When I was an army chaplain I called this the Soldier’s Gospel. It was important for soldiers to see and hear that their military service was not prohibited by their faith, particularly at a time when non-violence is often lifted up as the only way for Christian, religious or other ethically guided people.

Serve with integrity.

I find myself turning back to that text in these evil days. The models of policing that are dominating our public and private spaces are thuggish, brutal and lethal. And, they are shaped by the racism that pervades our country and our institutions so that individual police officers, without regard to their own ethnicity, violently perpetuate institutional racism. Yet neither policing nor police officers are inherently evil. They are part of a system, of structures which shape their policies and tactics and their own perceptions and responses.

Serve with integrity.

Perpetuating race-based stereotypes is not serving with integrity. Integrity is a difficult path.

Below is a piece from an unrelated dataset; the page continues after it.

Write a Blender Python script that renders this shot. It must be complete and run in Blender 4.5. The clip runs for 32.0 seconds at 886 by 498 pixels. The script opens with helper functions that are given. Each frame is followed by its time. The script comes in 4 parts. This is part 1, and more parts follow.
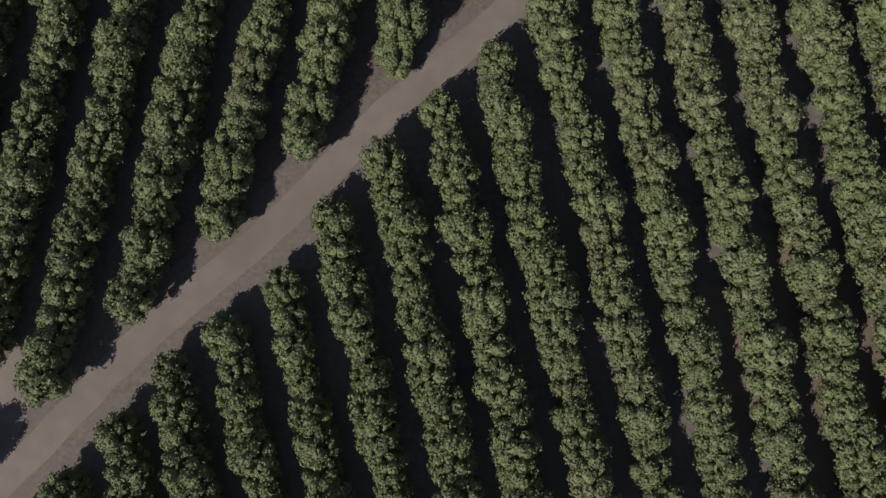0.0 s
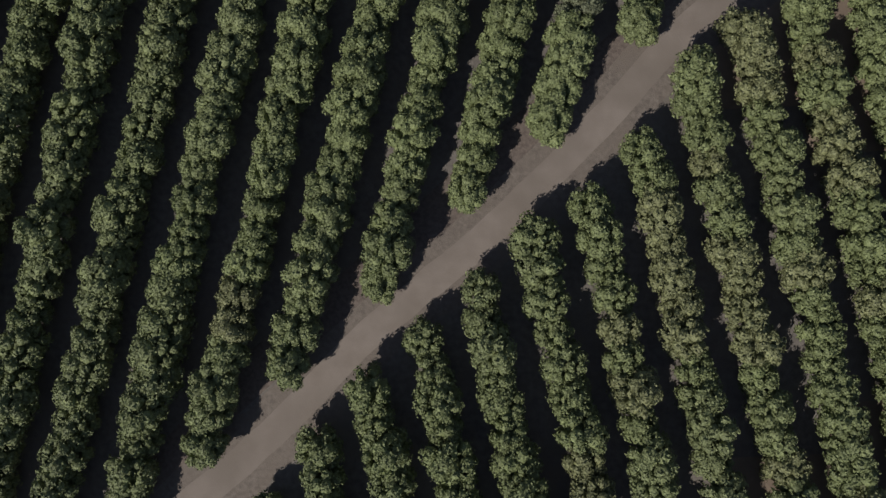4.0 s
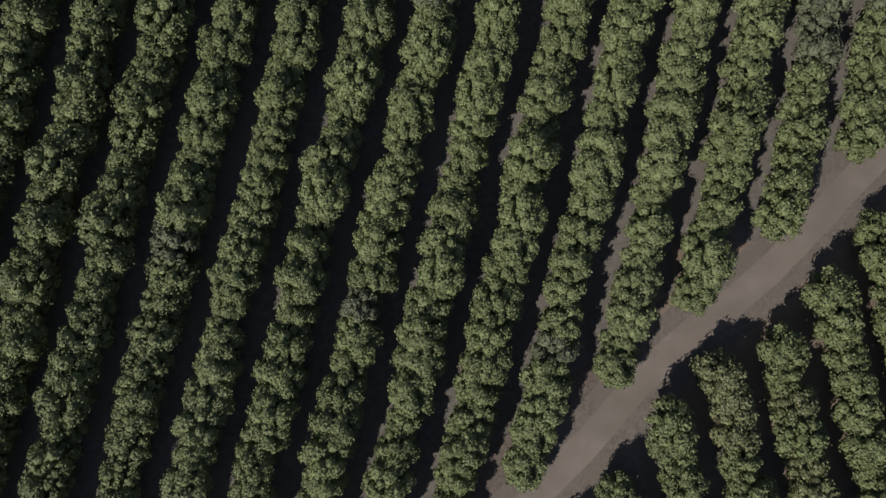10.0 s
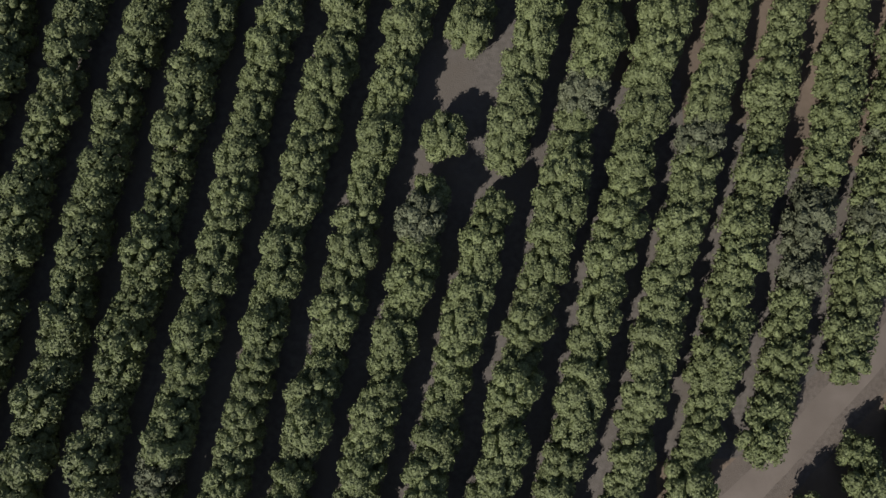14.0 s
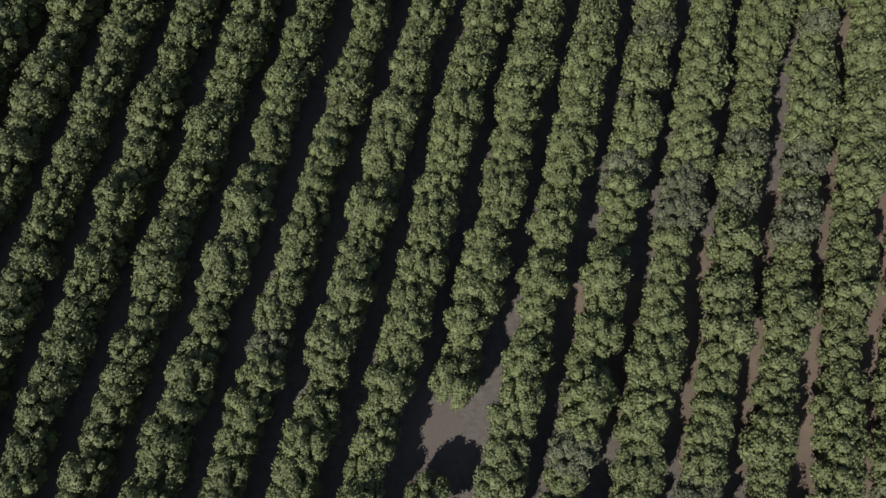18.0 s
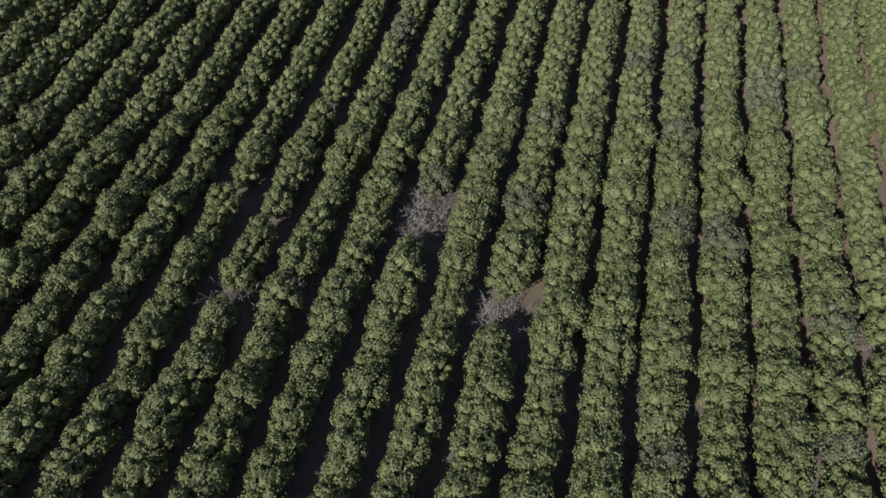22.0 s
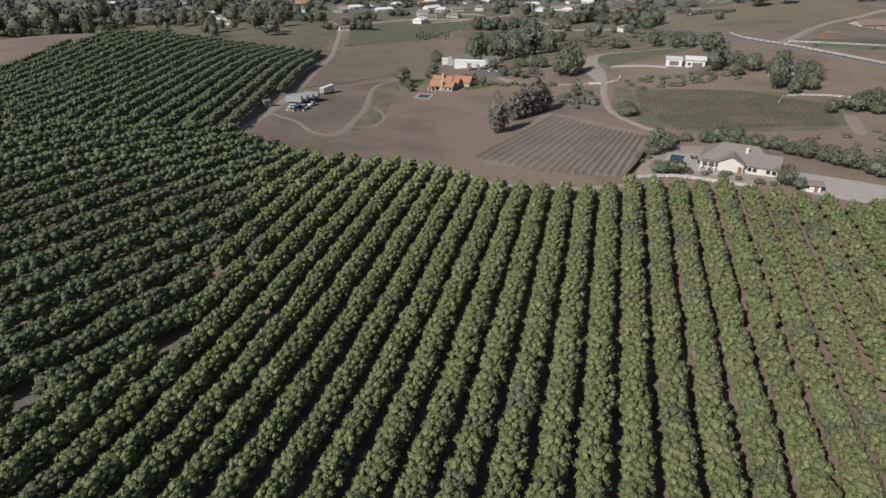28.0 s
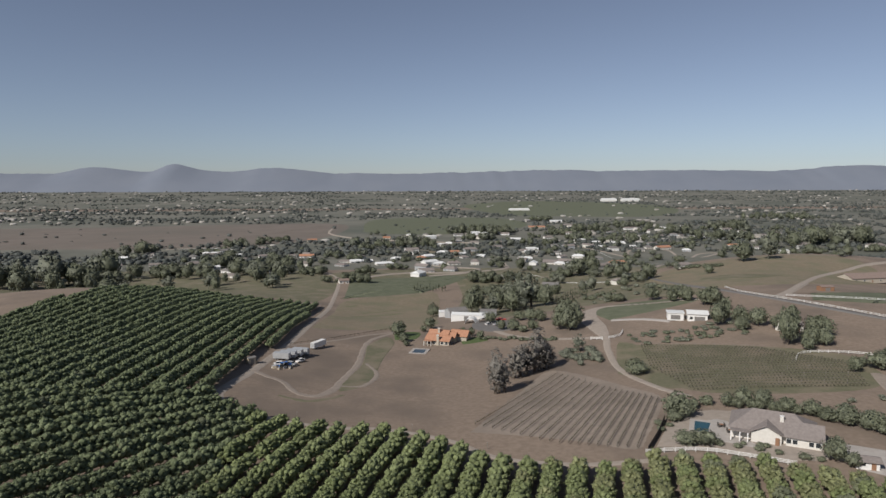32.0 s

It means acknowledging and dealing with your own individual racism and that of the system in which you live and work. It means taking a hard look at your own arrest statistics and those of your department. It means coming to terms with the way your own biases shape the way you see, respond and police. It means operating against your biases against black bodies – seeing black boys as men, black girls as promiscuous, black women as prostitutes and black men as thugs. Serving with integrity means holding yourself, your sister and brother officers and your department to a higher standard.

Serve with integrity.

The work of dismantling racism and reversing its programming in public and private, individual and corporate. Police officers have a sacred trust and responsibility to protect and serve, assess, de-escalate and respond appropriately. Lethal violence should always be a last resort.

Officers, we need you. We need to be able to trust you. In the name of all that is holy and humane: Serve with integrity.